Evidence of a stubborn "learning divide" emerges in Scottish data from the 2002 adult learners' survey carried out by the National Institute of Adult Continuing Education (NIACE), published at the end of last week.
The Scottish figures, analysed by Professor Maria Slowey of Glasgow University, suggest that the older, less qualified and more disadvantaged people are, the less likely they are to be interested in pursuing learning.
The overall 58 per cent figure of those unlikely to undertake any learning, for example, becomes 80 per cent in the case of those who had not taken part in any "recent learning" (within the previous three years).
Class and educational background remains a key determinant in stimulating learning: 46 per cent who were not current or recent learners were from the bottom two social class DE categories compared with only 15 per cent from groups AB.

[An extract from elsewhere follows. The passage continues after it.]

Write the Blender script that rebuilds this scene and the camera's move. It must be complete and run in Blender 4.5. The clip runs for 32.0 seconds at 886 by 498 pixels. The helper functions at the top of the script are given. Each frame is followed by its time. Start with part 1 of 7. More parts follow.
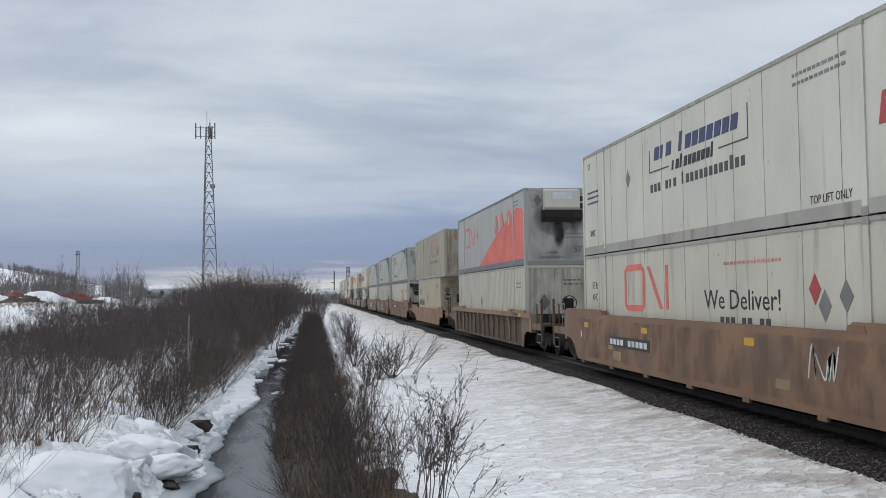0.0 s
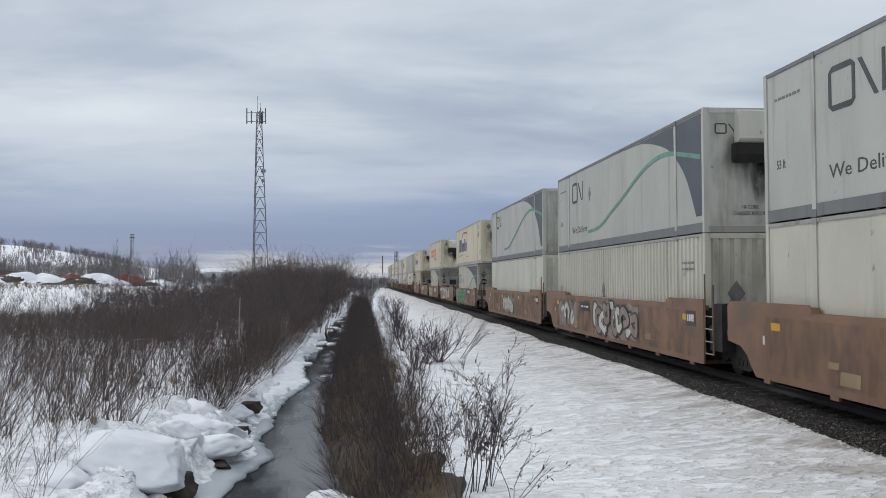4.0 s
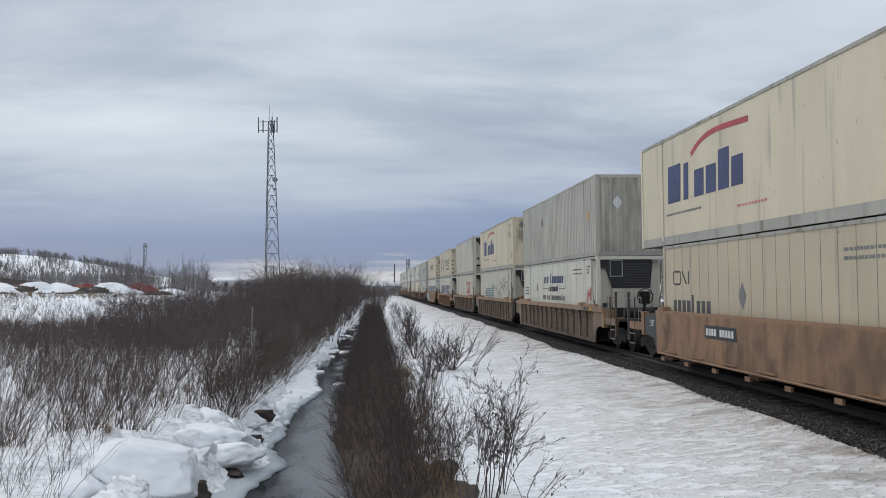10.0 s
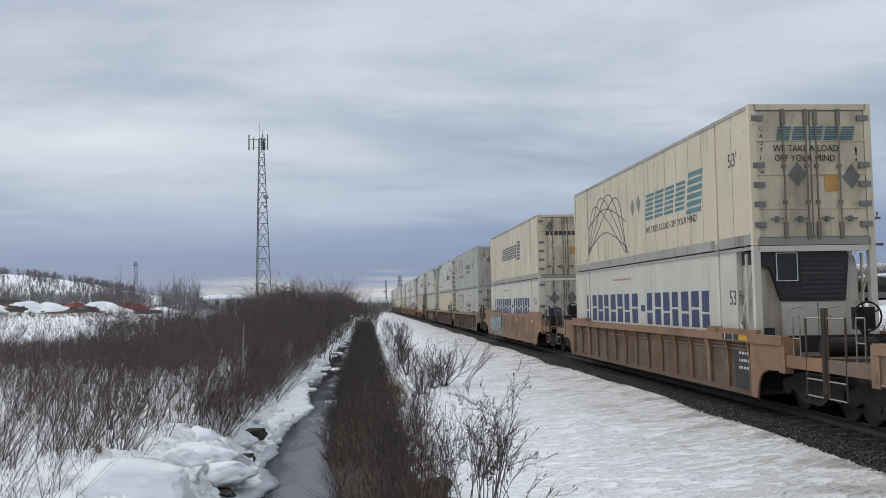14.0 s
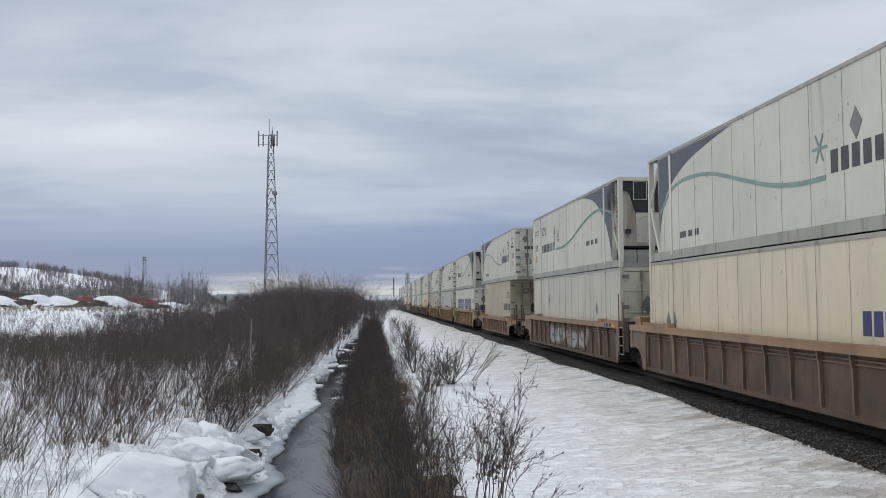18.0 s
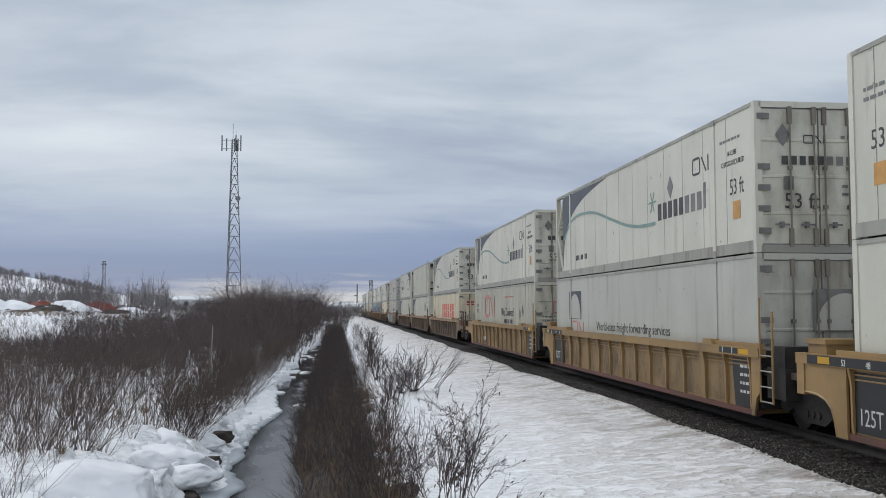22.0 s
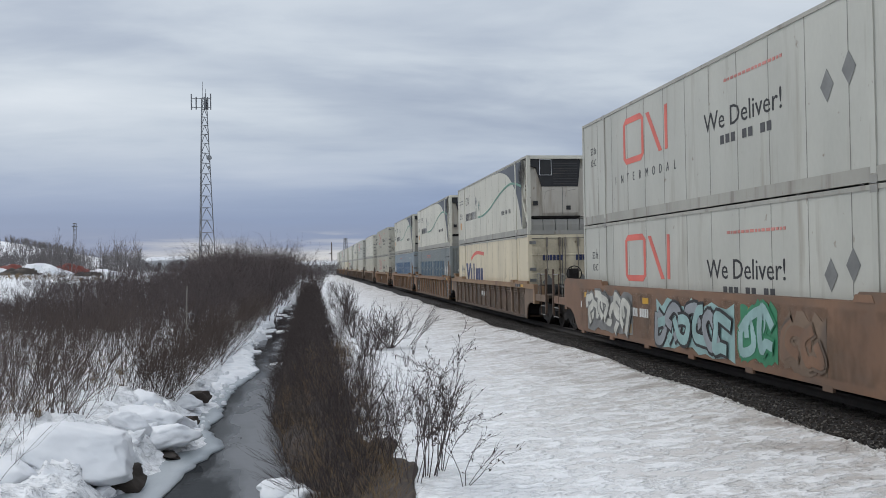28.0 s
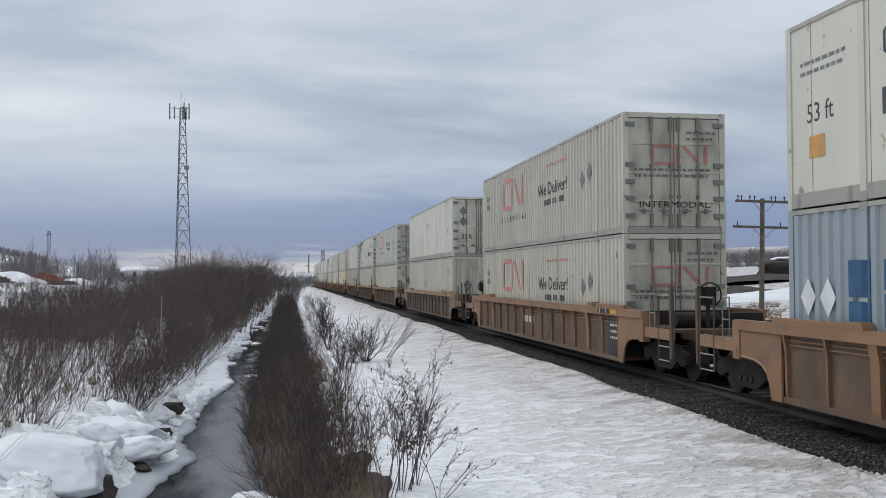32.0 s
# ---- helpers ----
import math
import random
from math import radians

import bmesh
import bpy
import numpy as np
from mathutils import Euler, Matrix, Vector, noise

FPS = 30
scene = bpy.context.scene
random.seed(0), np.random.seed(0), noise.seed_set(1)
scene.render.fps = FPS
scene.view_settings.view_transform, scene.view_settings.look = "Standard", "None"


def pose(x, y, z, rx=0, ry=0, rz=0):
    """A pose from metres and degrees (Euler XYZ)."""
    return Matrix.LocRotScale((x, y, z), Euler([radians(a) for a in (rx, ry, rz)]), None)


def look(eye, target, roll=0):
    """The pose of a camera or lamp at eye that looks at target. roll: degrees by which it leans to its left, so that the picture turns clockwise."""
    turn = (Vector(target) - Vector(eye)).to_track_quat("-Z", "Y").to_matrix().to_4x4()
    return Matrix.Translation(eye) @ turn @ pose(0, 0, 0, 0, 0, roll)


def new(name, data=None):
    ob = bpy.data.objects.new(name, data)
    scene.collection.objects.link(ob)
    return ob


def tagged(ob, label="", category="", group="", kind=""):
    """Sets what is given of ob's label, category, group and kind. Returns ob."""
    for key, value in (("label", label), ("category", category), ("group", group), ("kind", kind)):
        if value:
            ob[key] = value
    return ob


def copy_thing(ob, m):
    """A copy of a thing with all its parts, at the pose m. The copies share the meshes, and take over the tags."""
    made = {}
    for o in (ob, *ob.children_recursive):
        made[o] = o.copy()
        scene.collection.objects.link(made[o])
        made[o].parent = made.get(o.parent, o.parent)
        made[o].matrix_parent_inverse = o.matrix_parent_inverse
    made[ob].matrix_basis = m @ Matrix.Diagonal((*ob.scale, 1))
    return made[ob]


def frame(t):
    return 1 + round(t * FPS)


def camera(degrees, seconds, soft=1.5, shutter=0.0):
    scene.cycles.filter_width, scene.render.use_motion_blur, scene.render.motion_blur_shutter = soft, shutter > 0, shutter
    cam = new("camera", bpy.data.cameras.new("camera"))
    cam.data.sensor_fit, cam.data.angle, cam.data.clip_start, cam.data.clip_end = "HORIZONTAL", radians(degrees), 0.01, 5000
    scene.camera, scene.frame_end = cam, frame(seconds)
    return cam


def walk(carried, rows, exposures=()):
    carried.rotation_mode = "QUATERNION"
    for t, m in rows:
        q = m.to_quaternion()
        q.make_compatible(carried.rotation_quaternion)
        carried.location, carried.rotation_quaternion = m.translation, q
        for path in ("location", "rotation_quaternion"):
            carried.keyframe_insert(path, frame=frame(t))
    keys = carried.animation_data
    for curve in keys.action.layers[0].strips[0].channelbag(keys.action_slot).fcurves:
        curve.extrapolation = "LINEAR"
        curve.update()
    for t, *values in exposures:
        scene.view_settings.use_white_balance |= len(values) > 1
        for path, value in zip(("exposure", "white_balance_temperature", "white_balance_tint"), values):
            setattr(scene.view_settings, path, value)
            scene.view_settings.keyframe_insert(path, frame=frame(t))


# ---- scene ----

And 43 per cent of recent learners had a degree or similar qualification - in contrast to just 14 per cent who had undertaken no recent learning.

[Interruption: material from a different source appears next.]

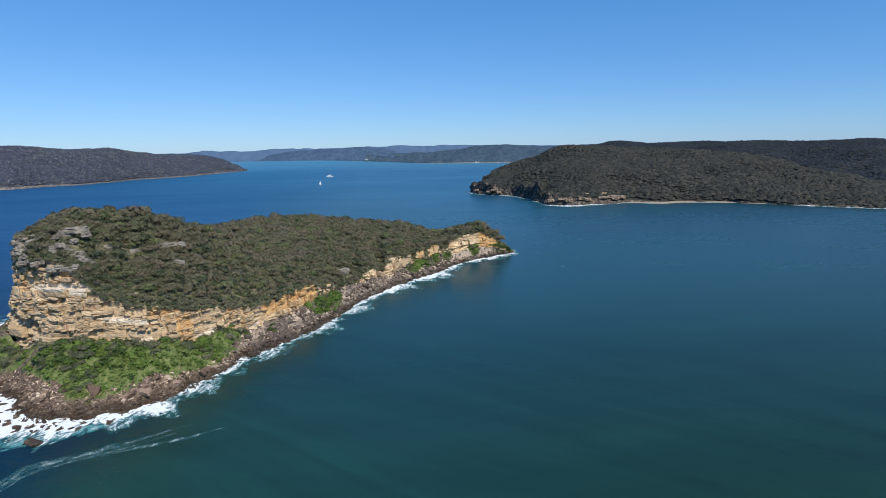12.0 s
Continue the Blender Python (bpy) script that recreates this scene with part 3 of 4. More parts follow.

The picture may be even more bleak, however. The NIACE survey defines adults as those aged 17 and over and therefore includes youngsters who have gone on from school to college and university. Professor Slowey suggests the data should focus on those who have had time out from their initial education.
She also acknowledges that the definition of learning is wide-ranging and "generous", including self-directed and non-formal learning as well as more traditional forms. On this measure, 65 per cent of adults in Scotland had undertaken some learning since leaving school.
This appears to be a major improvement on the findings of a Scotland-only study published in 1988 when the figure was just 42 per cent. But that research classified an adult as someone aged 20 or over who had had at least a two-year break from initial full-time education.
Professor Slowey therefore concludes that "it cannot necessarily be assumed that participation in adult learning in Scotland has increased so significantly in the past 15 years".